- THE REQUEST
Please output every line of the material as it stands, without the pictures.

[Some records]
***
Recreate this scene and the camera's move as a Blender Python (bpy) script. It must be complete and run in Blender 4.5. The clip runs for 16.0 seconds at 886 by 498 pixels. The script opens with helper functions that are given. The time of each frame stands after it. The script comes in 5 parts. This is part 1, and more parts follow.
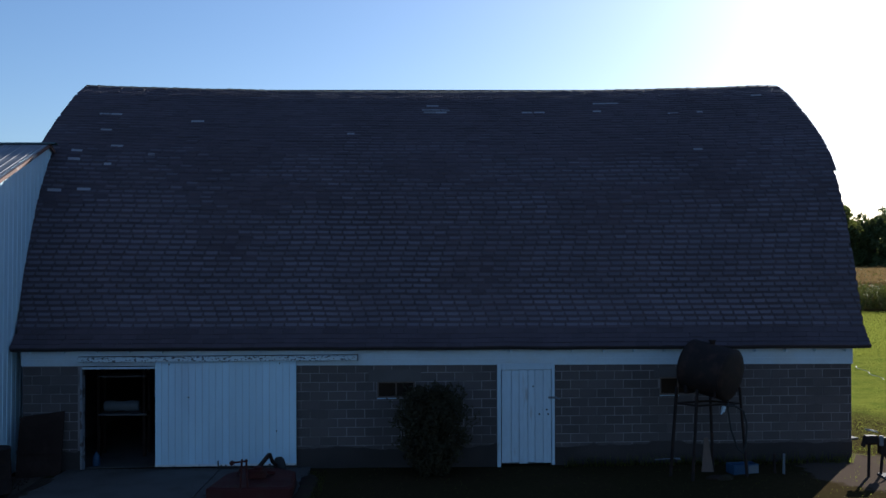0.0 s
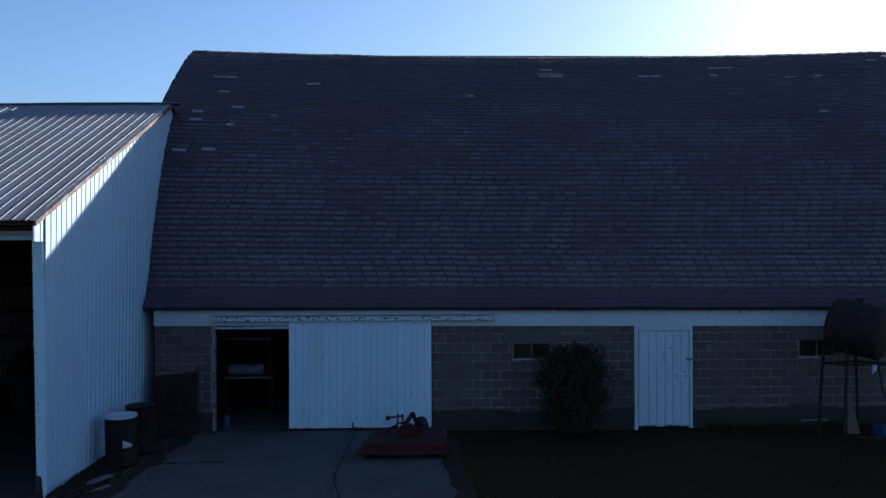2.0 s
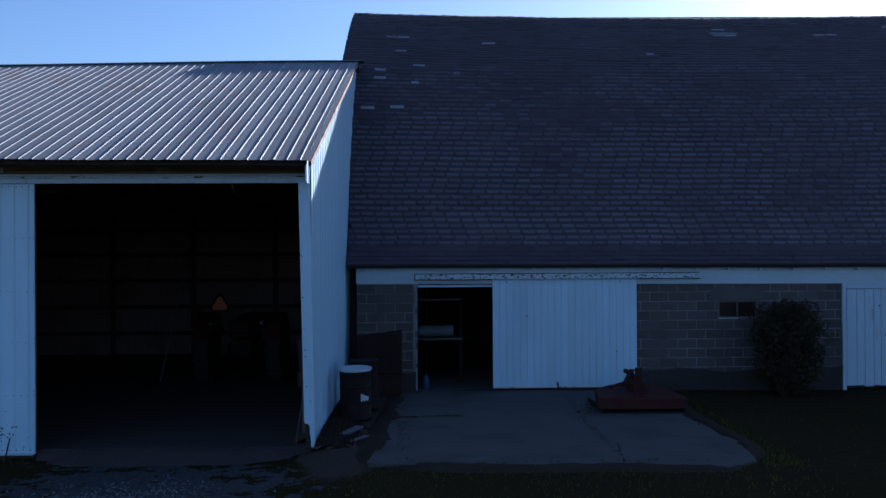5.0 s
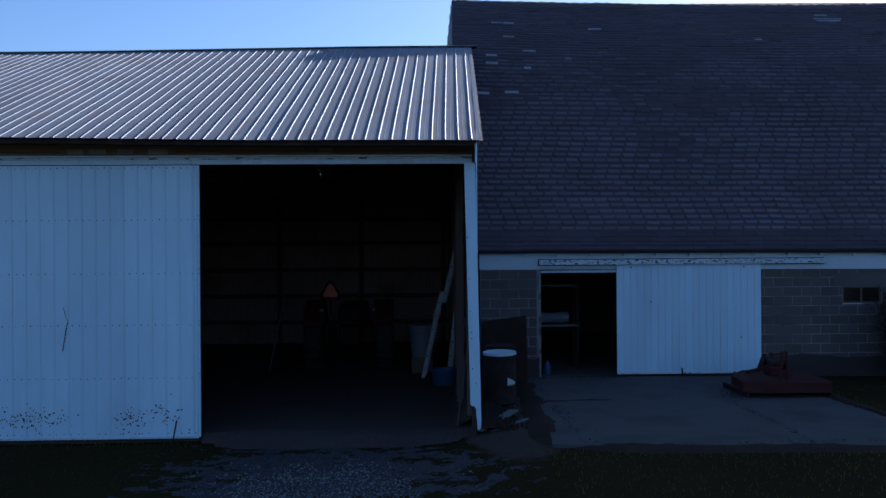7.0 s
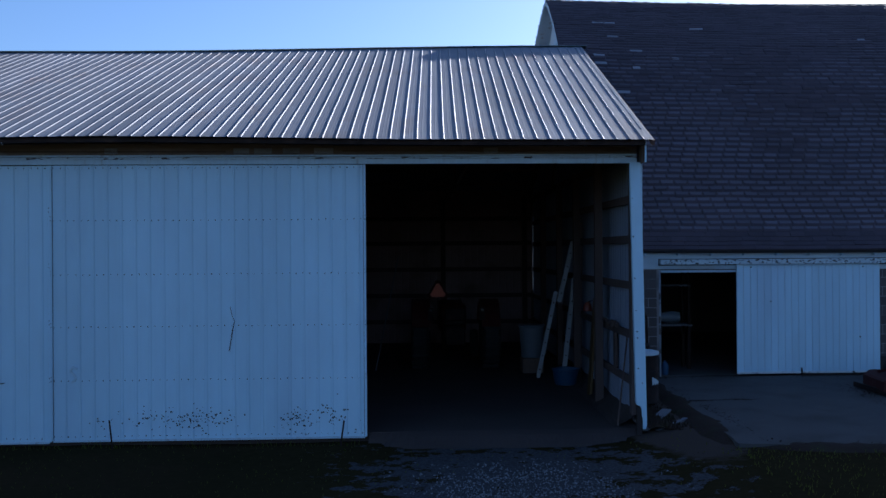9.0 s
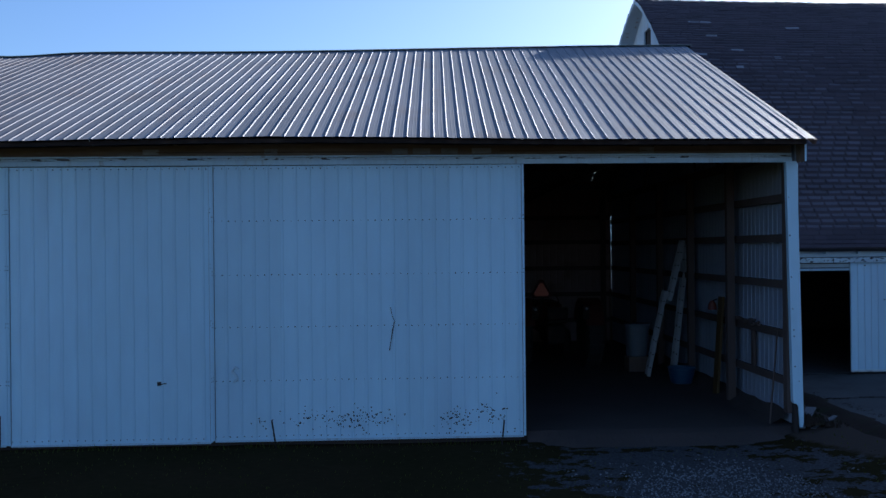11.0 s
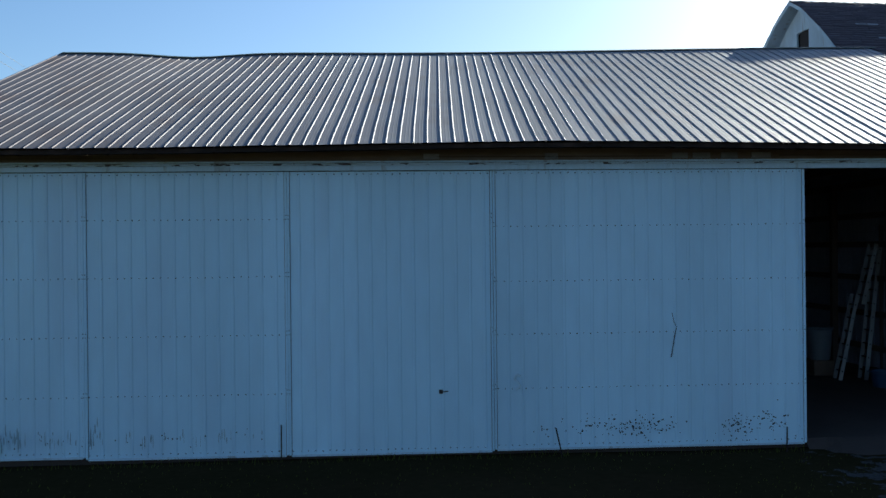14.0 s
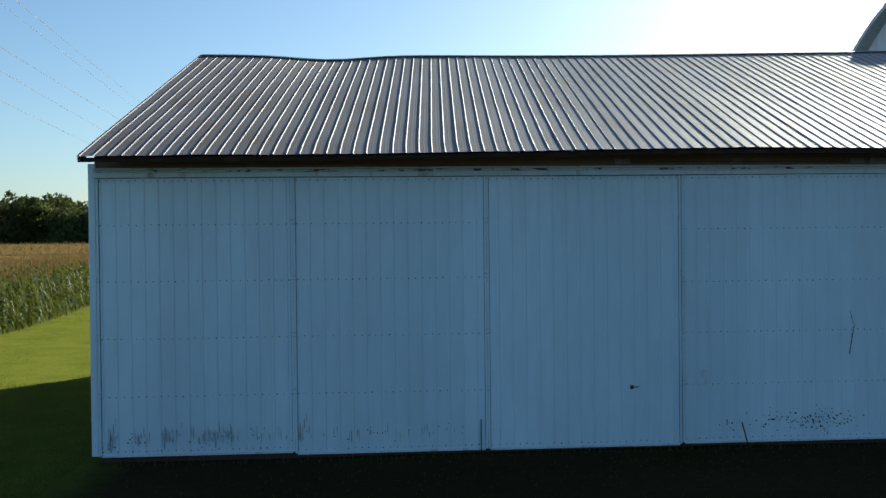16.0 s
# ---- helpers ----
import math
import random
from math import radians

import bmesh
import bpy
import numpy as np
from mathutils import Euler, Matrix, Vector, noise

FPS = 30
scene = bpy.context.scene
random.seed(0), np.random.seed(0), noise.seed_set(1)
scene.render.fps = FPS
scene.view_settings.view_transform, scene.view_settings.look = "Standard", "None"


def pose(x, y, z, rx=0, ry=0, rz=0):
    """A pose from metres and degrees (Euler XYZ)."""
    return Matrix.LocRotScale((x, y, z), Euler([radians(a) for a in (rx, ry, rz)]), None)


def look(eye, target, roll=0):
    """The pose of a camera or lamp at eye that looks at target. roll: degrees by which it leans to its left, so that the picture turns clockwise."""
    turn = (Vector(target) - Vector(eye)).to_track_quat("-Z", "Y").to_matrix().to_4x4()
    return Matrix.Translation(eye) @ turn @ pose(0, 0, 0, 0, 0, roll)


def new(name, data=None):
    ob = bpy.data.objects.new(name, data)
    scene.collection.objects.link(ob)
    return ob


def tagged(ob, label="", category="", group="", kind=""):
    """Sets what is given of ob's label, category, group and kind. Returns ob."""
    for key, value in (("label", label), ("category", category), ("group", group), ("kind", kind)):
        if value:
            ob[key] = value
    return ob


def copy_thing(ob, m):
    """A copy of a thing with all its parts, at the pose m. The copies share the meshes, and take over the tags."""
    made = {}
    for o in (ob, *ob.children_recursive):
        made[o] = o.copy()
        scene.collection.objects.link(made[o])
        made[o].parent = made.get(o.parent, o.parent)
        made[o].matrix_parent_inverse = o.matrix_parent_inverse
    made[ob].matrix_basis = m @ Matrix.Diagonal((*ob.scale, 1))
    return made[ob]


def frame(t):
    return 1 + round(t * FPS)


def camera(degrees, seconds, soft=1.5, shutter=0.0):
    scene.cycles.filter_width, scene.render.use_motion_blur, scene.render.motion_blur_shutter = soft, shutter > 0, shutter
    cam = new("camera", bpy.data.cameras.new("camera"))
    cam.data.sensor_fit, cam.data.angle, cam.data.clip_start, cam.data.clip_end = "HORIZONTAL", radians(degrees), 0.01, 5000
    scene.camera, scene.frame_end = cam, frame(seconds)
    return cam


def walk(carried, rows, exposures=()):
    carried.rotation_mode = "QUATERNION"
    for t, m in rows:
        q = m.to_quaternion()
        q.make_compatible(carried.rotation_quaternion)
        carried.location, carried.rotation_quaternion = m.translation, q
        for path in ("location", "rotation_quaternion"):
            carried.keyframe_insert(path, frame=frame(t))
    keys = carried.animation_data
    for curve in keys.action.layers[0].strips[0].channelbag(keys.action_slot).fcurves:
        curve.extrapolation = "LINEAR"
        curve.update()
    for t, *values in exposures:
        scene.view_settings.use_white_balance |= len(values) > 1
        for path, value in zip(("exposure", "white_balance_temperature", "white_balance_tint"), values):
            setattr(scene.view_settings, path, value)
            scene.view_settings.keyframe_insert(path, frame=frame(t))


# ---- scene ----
cam = camera(51.0, 16.0)
PATH = [
    (0, (8.082, -20.958, 4.775), (8.196, -18.961, 4.782), -0.1),
    (0.5, (7.28, -20.858, 4.411), (7.399, -18.861, 4.424), -0.0),
    (1, (6.563, -20.707, 4.151), (6.677, -18.71, 4.164), -0.1),
    (1.5, (5.849, -20.572, 3.957), (5.959, -18.575, 3.97), -0.1),
    (2, (5.208, -20.434, 3.803), (5.31, -18.437, 3.816), -0.1),
    (2.5, (4.544, -20.328, 3.652), (4.638, -18.331, 3.664), -0.2),
    (3, (3.75, -20.221, 3.482), (3.845, -18.224, 3.494), -0.2),
    (3.5, (3.029, -20.106, 3.291), (3.122, -18.108, 3.304), -0.2),
    (4, (2.378, -20.016, 3.147), (2.463, -18.018, 3.159), -0.3),
    (6.5, (-0.84, -19.657, 2.751), (-0.77, -17.658, 2.752), -0.3),
    (7, (-1.465, -19.635, 2.712), (-1.396, -17.636, 2.713), -0.4),
    (7.5, (-2.116, -19.612, 2.723), (-2.044, -17.614, 2.723), -0.4),
    (8, (-2.791, -19.581, 2.732), (-2.716, -17.583, 2.732), -0.4),
    (8.5, (-3.426, -19.566, 2.735), (-3.352, -17.567, 2.735), -0.4),
    (9, (-4.13, -19.522, 2.714), (-4.049, -17.523, 2.716), -0.4),
    (11.5, (-7.277, -19.428, 2.765), (-7.19, -17.43, 2.764), -0.6),
    (12, (-7.992, -19.368, 2.801), (-7.9, -17.37, 2.799), -0.6),
    (12.5, (-8.742, -19.297, 2.807), (-8.642, -17.299, 2.806), -0.6),
    (13, (-9.519, -19.211, 2.816), (-9.414, -17.214, 2.815), -0.6),
    (13.5, (-10.324, -19.142, 2.87), (-10.214, -17.145, 2.867), -0.6),
    (14, (-11.121, -19.047, 2.882), (-11.006, -17.051, 2.88), -0.6),
    (14.5, (-11.938, -18.99, 2.894), (-11.819, -16.993, 2.892), -0.6),
    (15, (-12.735, -19.007, 2.923), (-12.614, -17.011, 2.919), -0.5),
    (15.5, (-13.502, -19.154, 2.976), (-13.38, -17.157, 2.966), -0.5),
    (16, (-14.308, -19.417, 3.098), (-14.171, -17.422, 3.074), -0.6),
]
EXPOSURES = [(0, 1.17, 5450, 10), (4, 1.27, 5150, 14), (9, 1.35, 5050, 15), (12.5, 1.4, 5350, 9), (14.5, 1.4, 5720, 2), (16, 1.4, 5950, 0)]
walk(cam, [(t, look(eye, target, roll)) for t, eye, target, roll in PATH], EXPOSURES)

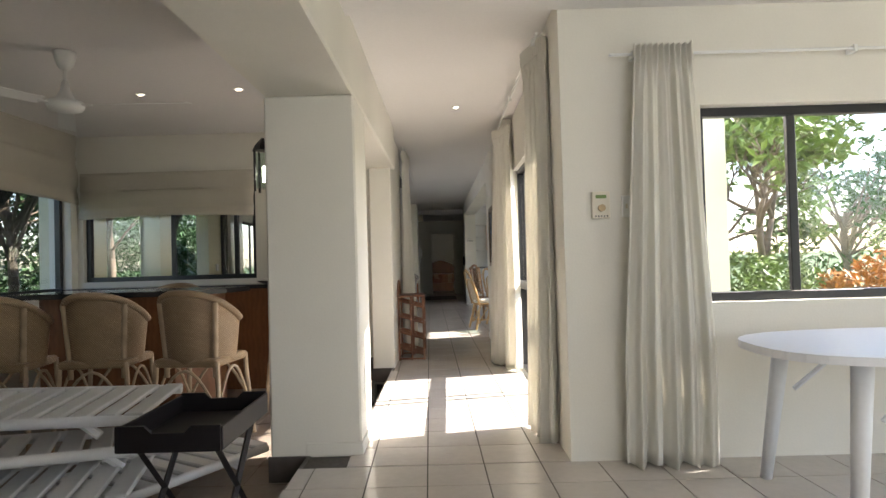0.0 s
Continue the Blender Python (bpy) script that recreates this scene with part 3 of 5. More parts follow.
***
- CORRECT RESPONSE
Recreate this scene and the camera's move as a Blender Python (bpy) script. It must be complete and run in Blender 4.5. The clip runs for 16.0 seconds at 886 by 498 pixels. The script opens with helper functions that are given. The time of each frame stands after it. The script comes in 5 parts. This is part 1, and more parts follow.
0.0 s
2.0 s
5.0 s
7.0 s
9.0 s
11.0 s
14.0 s
16.0 s
# ---- helpers ----
import math
import random
from math import radians

import bmesh
import bpy
import numpy as np
from mathutils import Euler, Matrix, Vector, noise

FPS = 30
scene = bpy.context.scene
random.seed(0), np.random.seed(0), noise.seed_set(1)
scene.render.fps = FPS
scene.view_settings.view_transform, scene.view_settings.look = "Standard", "None"


def pose(x, y, z, rx=0, ry=0, rz=0):
    """A pose from metres and degrees (Euler XYZ)."""
    return Matrix.LocRotScale((x, y, z), Euler([radians(a) for a in (rx, ry, rz)]), None)


def look(eye, target, roll=0):
    """The pose of a camera or lamp at eye that looks at target. roll: degrees by which it leans to its left, so that the picture turns clockwise."""
    turn = (Vector(target) - Vector(eye)).to_track_quat("-Z", "Y").to_matrix().to_4x4()
    return Matrix.Translation(eye) @ turn @ pose(0, 0, 0, 0, 0, roll)


def new(name, data=None):
    ob = bpy.data.objects.new(name, data)
    scene.collection.objects.link(ob)
    return ob


def tagged(ob, label="", category="", group="", kind=""):
    """Sets what is given of ob's label, category, group and kind. Returns ob."""
    for key, value in (("label", label), ("category", category), ("group", group), ("kind", kind)):
        if value:
            ob[key] = value
    return ob


def copy_thing(ob, m):
    """A copy of a thing with all its parts, at the pose m. The copies share the meshes, and take over the tags."""
    made = {}
    for o in (ob, *ob.children_recursive):
        made[o] = o.copy()
        scene.collection.objects.link(made[o])
        made[o].parent = made.get(o.parent, o.parent)
        made[o].matrix_parent_inverse = o.matrix_parent_inverse
    made[ob].matrix_basis = m @ Matrix.Diagonal((*ob.scale, 1))
    return made[ob]


def frame(t):
    return 1 + round(t * FPS)


def camera(degrees, seconds, soft=1.5, shutter=0.0):
    scene.cycles.filter_width, scene.render.use_motion_blur, scene.render.motion_blur_shutter = soft, shutter > 0, shutter
    cam = new("camera", bpy.data.cameras.new("camera"))
    cam.data.sensor_fit, cam.data.angle, cam.data.clip_start, cam.data.clip_end = "HORIZONTAL", radians(degrees), 0.01, 5000
    scene.camera, scene.frame_end = cam, frame(seconds)
    return cam


def walk(carried, rows, exposures=()):
    carried.rotation_mode = "QUATERNION"
    for t, m in rows:
        q = m.to_quaternion()
        q.make_compatible(carried.rotation_quaternion)
        carried.location, carried.rotation_quaternion = m.translation, q
        for path in ("location", "rotation_quaternion"):
            carried.keyframe_insert(path, frame=frame(t))
    keys = carried.animation_data
    for curve in keys.action.layers[0].strips[0].channelbag(keys.action_slot).fcurves:
        curve.extrapolation = "LINEAR"
        curve.update()
    for t, *values in exposures:
        scene.view_settings.use_white_balance |= len(values) > 1
        for path, value in zip(("exposure", "white_balance_temperature", "white_balance_tint"), values):
            setattr(scene.view_settings, path, value)
            scene.view_settings.keyframe_insert(path, frame=frame(t))


# ---- scene ----
cam = camera(51.0, 16.0)
PATH = [
    (0, (8.082, -20.958, 4.775), (8.196, -18.961, 4.782), -0.1),
    (0.5, (7.28, -20.858, 4.411), (7.399, -18.861, 4.424), -0.0),
    (1, (6.563, -20.707, 4.151), (6.677, -18.71, 4.164), -0.1),
    (1.5, (5.849, -20.572, 3.957), (5.959, -18.575, 3.97), -0.1),
    (2, (5.208, -20.434, 3.803), (5.31, -18.437, 3.816), -0.1),
    (2.5, (4.544, -20.328, 3.652), (4.638, -18.331, 3.664), -0.2),
    (3, (3.75, -20.221, 3.482), (3.845, -18.224, 3.494), -0.2),
    (3.5, (3.029, -20.106, 3.291), (3.122, -18.108, 3.304), -0.2),
    (4, (2.378, -20.016, 3.147), (2.463, -18.018, 3.159), -0.3),
    (6.5, (-0.84, -19.657, 2.751), (-0.77, -17.658, 2.752), -0.3),
    (7, (-1.465, -19.635, 2.712), (-1.396, -17.636, 2.713), -0.4),
    (7.5, (-2.116, -19.612, 2.723), (-2.044, -17.614, 2.723), -0.4),
    (8, (-2.791, -19.581, 2.732), (-2.716, -17.583, 2.732), -0.4),
    (8.5, (-3.426, -19.566, 2.735), (-3.352, -17.567, 2.735), -0.4),
    (9, (-4.13, -19.522, 2.714), (-4.049, -17.523, 2.716), -0.4),
    (11.5, (-7.277, -19.428, 2.765), (-7.19, -17.43, 2.764), -0.6),
    (12, (-7.992, -19.368, 2.801), (-7.9, -17.37, 2.799), -0.6),
    (12.5, (-8.742, -19.297, 2.807), (-8.642, -17.299, 2.806), -0.6),
    (13, (-9.519, -19.211, 2.816), (-9.414, -17.214, 2.815), -0.6),
    (13.5, (-10.324, -19.142, 2.87), (-10.214, -17.145, 2.867), -0.6),
    (14, (-11.121, -19.047, 2.882), (-11.006, -17.051, 2.88), -0.6),
    (14.5, (-11.938, -18.99, 2.894), (-11.819, -16.993, 2.892), -0.6),
    (15, (-12.735, -19.007, 2.923), (-12.614, -17.011, 2.919), -0.5),
    (15.5, (-13.502, -19.154, 2.976), (-13.38, -17.157, 2.966), -0.5),
    (16, (-14.308, -19.417, 3.098), (-14.171, -17.422, 3.074), -0.6),
]
EXPOSURES = [(0, 1.17, 5450, 10), (4, 1.27, 5150, 14), (9, 1.35, 5050, 15), (12.5, 1.4, 5350, 9), (14.5, 1.4, 5720, 2), (16, 1.4, 5950, 0)]
walk(cam, [(t, look(eye, target, roll)) for t, eye, target, roll in PATH], EXPOSURES)

0.0 s
Continue the Blender Python (bpy) script that recreates this scene with part 3 of 5. More parts follow.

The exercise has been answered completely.